Sunrise mission


I have always been terrible at writing blogs. In all honesty, I never know what to say, so I have definitely shy'd away from doing them but then I always end up finding myself reading other peoples, getting inspired by them & being interested in what those people have to say. So here goes, my first blog post on my new website.


Kicking this all off with this epic shoot at Southerndown with this awesome couple. I've struggled the last few years to find 'my style'. I've known what I want it to be but I've struggled to portray it. Trying to build a style while trying to grow a business is tough and you can't really pick and choose who or what you are shooting as it's all about getting your name out there and just doing a damn good job. It has always been my sole purpose of my business to create art for everyone I work with. I don't want to just take a photo and hand it over. I want you to look at your photos and absolutely love what you see.

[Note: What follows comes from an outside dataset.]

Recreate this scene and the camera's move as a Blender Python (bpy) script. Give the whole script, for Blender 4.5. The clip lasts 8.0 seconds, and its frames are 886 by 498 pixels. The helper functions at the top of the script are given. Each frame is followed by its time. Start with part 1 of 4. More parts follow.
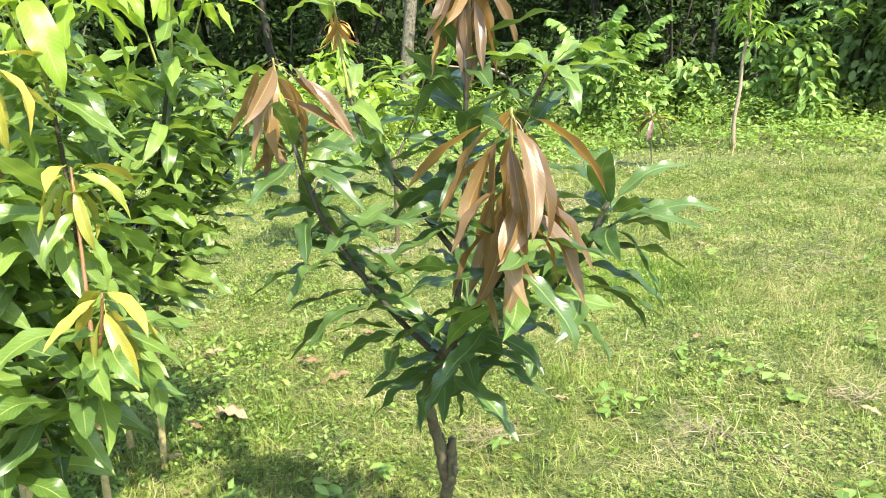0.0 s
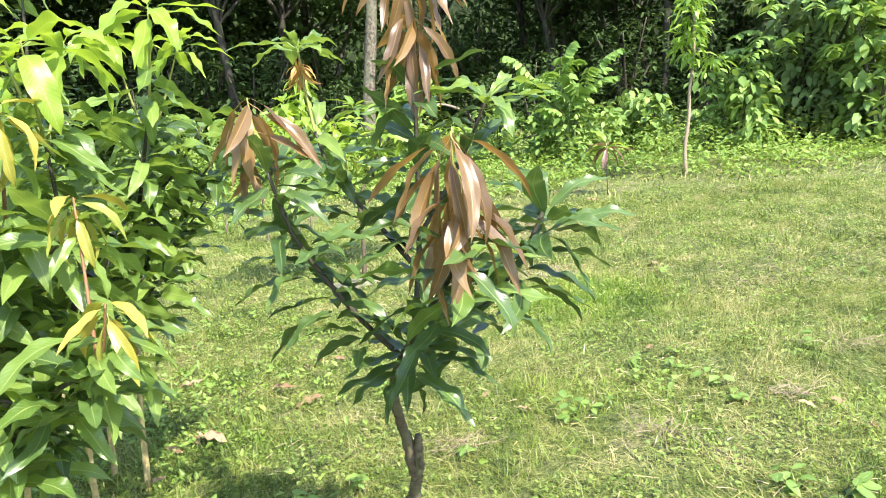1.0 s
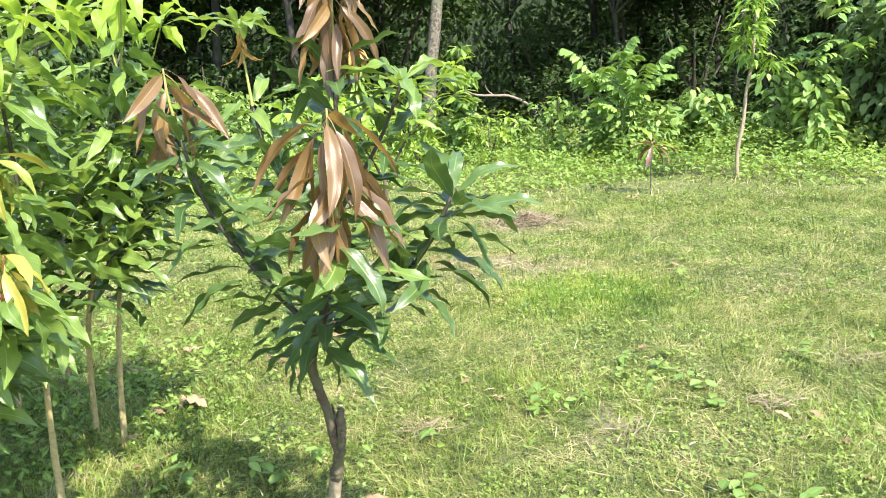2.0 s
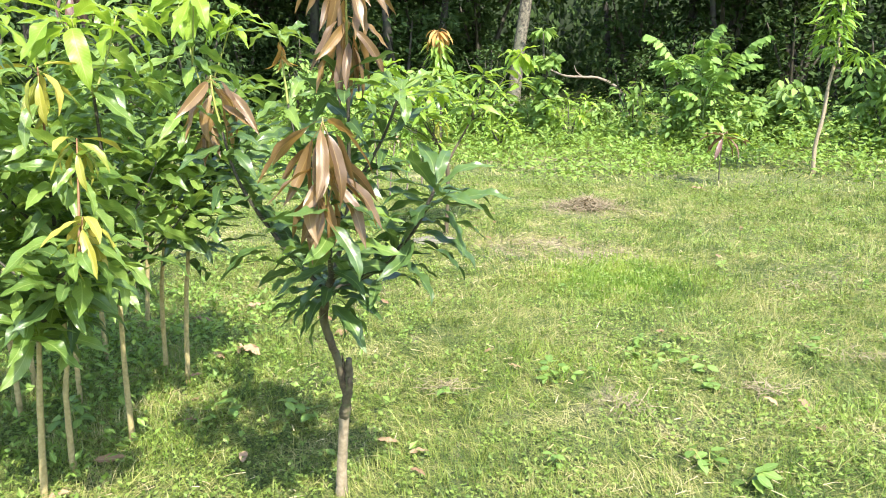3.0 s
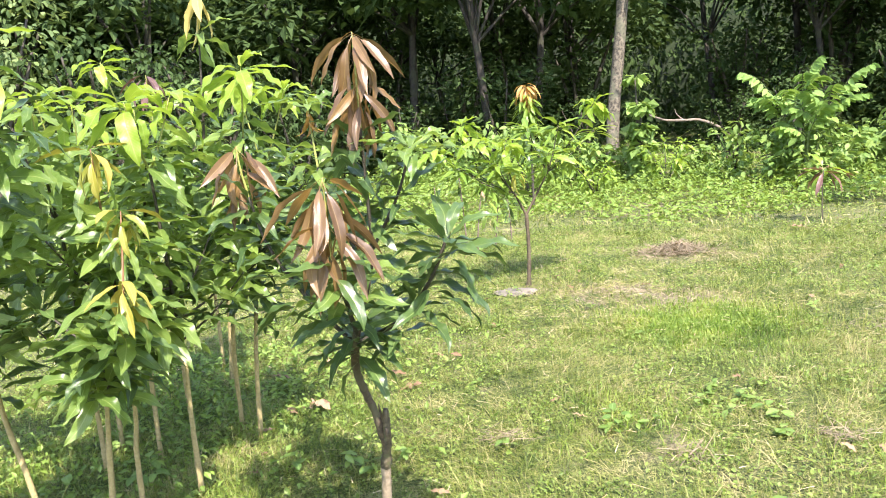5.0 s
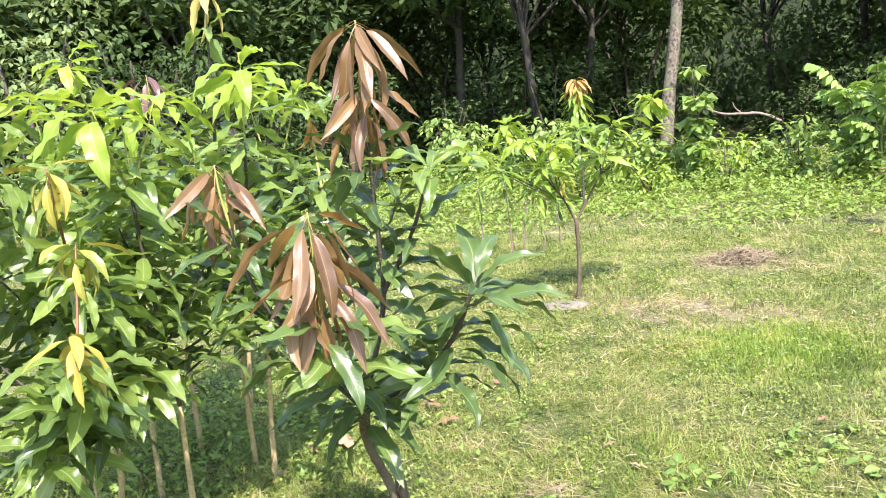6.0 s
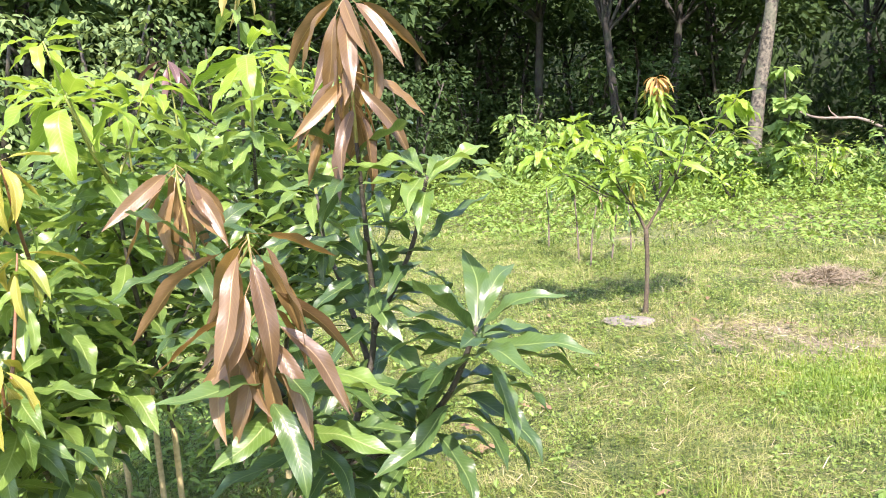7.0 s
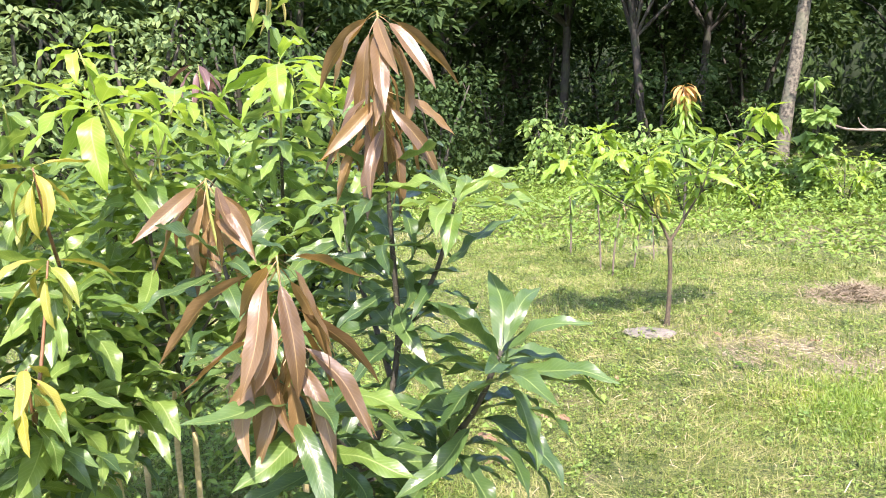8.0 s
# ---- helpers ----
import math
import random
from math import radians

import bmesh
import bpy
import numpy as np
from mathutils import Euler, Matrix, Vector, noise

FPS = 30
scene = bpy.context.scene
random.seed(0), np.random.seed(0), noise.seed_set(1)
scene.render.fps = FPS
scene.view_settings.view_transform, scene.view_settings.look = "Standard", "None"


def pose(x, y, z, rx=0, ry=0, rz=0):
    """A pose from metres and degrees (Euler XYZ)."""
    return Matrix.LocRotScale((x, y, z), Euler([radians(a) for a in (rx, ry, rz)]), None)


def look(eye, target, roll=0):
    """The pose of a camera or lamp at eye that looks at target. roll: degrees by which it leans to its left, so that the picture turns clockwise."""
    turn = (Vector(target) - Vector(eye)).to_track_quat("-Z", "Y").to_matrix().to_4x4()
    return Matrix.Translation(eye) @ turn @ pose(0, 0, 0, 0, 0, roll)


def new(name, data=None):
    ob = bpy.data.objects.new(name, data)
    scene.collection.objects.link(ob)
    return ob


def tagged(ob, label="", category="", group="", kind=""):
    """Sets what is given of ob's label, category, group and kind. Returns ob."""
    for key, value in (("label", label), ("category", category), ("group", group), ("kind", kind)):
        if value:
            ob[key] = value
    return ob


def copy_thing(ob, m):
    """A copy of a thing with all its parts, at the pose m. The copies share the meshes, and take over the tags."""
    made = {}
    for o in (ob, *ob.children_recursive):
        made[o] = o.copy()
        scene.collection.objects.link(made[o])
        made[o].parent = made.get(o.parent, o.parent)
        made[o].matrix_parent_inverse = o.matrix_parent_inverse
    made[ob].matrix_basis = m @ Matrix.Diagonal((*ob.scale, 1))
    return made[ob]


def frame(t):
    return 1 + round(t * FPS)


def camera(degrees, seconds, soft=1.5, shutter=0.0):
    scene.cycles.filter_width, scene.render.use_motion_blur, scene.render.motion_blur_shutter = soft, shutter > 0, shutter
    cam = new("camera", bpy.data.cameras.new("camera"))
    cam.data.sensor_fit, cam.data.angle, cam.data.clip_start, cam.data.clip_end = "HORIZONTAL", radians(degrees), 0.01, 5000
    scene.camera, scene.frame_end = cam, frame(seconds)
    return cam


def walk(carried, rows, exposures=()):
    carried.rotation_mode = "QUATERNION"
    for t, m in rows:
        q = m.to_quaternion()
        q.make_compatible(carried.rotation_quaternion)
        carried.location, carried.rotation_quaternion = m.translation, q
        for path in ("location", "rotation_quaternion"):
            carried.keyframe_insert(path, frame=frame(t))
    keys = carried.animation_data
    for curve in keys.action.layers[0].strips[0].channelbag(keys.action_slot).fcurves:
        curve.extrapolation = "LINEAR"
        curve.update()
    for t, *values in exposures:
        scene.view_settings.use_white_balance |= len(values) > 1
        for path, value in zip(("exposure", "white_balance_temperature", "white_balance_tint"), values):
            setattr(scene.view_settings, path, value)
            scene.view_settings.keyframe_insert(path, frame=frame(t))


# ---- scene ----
cam = camera(58.2, 8.0, 1.0)
PATH = [
    (0, (0.329, 0.146, 1.511), (0.083, 2.072, 1.03), -3.8),
    (0.5, (0.327, -0.011, 1.511), (0.138, 1.927, 1.054), -3.4),
    (1, (0.379, -0.092, 1.501), (0.216, 1.862, 1.105), -5.6),
    (1.5, (0.501, -0.102, 1.457), (0.339, 1.855, 1.08), -6.2),
    (1.7, (0.605, -0.062, 1.442), (0.378, 1.888, 1.06), -5.2),
    (2.8, (1.056, -0.31, 1.54), (0.566, 1.571, 1.07), -0.5),
    (3, (1.117, -0.403, 1.548), (0.571, 1.466, 1.088), -1.0),
    (3.5, (1.215, -0.592, 1.538), (0.517, 1.245, 1.166), -1.7),
    (4, (1.277, -0.671, 1.533), (0.576, 1.166, 1.171), -2.7),
    (4.2, (1.314, -0.676, 1.526), (0.604, 1.162, 1.18), -3.4),
    (5.3, (1.429, -0.201, 1.53), (0.559, 1.576, 1.233), -5.5),
    (5.5, (1.386, -0.109, 1.527), (0.484, 1.652, 1.233), -5.6),
    (6, (1.255, 0.141, 1.568), (0.326, 1.885, 1.256), -5.6),
    (6.5, (1.219, 0.343, 1.578), (0.236, 2.057, 1.266), -5.7),
    (6.6, (1.225, 0.394, 1.574), (0.207, 2.088, 1.264), -5.4),
    (7, (1.199, 0.562, 1.564), (0.107, 2.209, 1.255), -4.0),
    (7.5, (1.177, 0.598, 1.584), (0.07, 2.235, 1.274), -3.1),
    (8, (1.187, 0.563, 1.604), (0.053, 2.181, 1.299), -2.6),
]
EXPOSURES = [(0.0, 1.92, 6950, 9), (1.5, 1.92, 6550, 16), (3.0, 1.88, 6600, 12), (4.2, 1.88, 6750, 11), (5.4, 1.92, 6550, 28), (8.0, 1.92, 6500, 28)]
walk(cam, [(t, look(eye, target, roll)) for t, eye, target, roll in PATH], EXPOSURES)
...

I've wanted to put a focus on couples for so long but time was just never on my side. I worked full time for years doing jobs I hated while working on this on the side. Most weeks were 7 day weeks with very little time for myself. I've been so lucky to have been able to work mostly with families up until now and you have all been epic. If you're reading this and you have had a family session with me, please know, YOU GOT ME HERE.


I love families + I nailed my style a long time ago with them which I'm super proud of but I've never felt I've given my all to my couples which made me really annoyed with myself. A lot of it is fear of getting it wrong, or not doing something they will like. Fear sucks + has 100% slowed my growth in all areas of my work.

One good thing I will say for lockdown, it's made me re-evaluate everything I do, made me look seriously at the work I've already done and given me the biggest kick up the ass to get out and do what I know I need to do.